I won’t keep you in suspense: I loved ANT-MAN. I’ve been a big fan of the character of Dr. Hank Pym ever since I was a kid. You can keep your super-strength and flight and magic spells. If I had my choice of superpowers, size changing is in my top five. It’s a delight to see Hank Pym brought to life by Michael Douglas who anchors this whole thing and give it gravitas. I defy any other actor to deliver a line like “I want you to be the new Ant-Man” the way Douglas does. He’s having fun at the same time he’s being totally serious. It’s a fine line to walk and he does it exquisitely.
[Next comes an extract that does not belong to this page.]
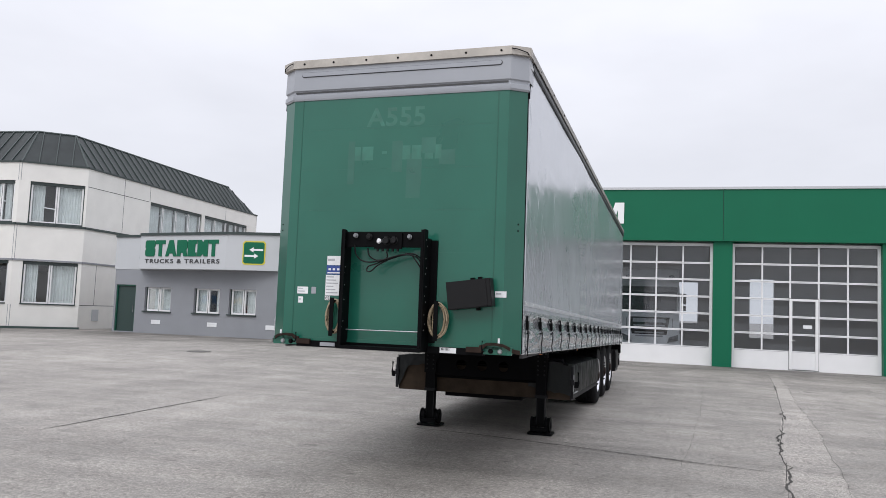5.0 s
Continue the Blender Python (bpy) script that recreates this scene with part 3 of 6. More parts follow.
def sign_text(body, x0, x1, z0, z1, mat, parent, place, depth=0.03, spacing=1.25):
    """Raised lettering, one object a letter; place is the frame in which x0, z0 stand."""
    bm = bmesh.new()
    me = text_mesh("sign_letter", body, z1 - z0, x1 - x0, mat, depth, spacing, 0.0, 0.02)
    bm.from_mesh(me)
    left = set(bm.verts)
    pieces = []
    while left:
        stack, island = [left.pop()], set()
        while stack:
            v = stack.pop()
            island.add(v)
            for e in v.link_edges:
                o = e.other_vert(v)
                if o in left:
                    left.remove(o)
                    stack.append(o)
        pieces.append(island)
    for island in pieces:
        one = bmesh.new()
        twin = {v: one.verts.new(v.co) for v in island}
        for fc in bm.faces:
            if fc.verts[0] in island:
                one.faces.new([twin[v] for v in fc.verts])
        ob = part("sign_letter", one, mat, parent, "raised sign letter")
        ob.matrix_local = place @ Matrix.Translation((x0, 0, z0))
    bm.free()
    bpy.data.meshes.remove(me)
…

He has terrific chemistry with Evangeline Lilly and it’s really nice to see the movie’s script gives them time to work through their issues during the mayhem.


Paul Rudd did a far better job than I thought he was going to do and by the time we get to that to wonderfully badass scene of Ant-Man leading his squadron of flying ants into battle, he had me. Like the other MCU movies, ANT-MAN isn’t afraid to embrace the goofy ridiculousness of the situation and it doesn’t shy away from recognizing how silly the notion is of a guy whose superpower is being able to shrink to insect size and talk to ants. But at the same time, in highly imaginative ways it’s demonstrated how dangerous and powerful such abilities can be.

The only problem I have with ANT-MAN? The plot borrows heavily from the first “Iron Man” movie what with Corey Stoll playing an Obadiah Stane Lite. But Stoll is such a good actor and like everybody else here, he’s obviously having a good time I let it go. Marvel continues its winning streak of superhero movies that are pure undiluted FUN and keeps on giving me what I want: astonishing tales of superheroes who relish being superheroes and get a kick out of having amazing adventures. If you haven’t seen ANT-MAN yet, stop waiting and go.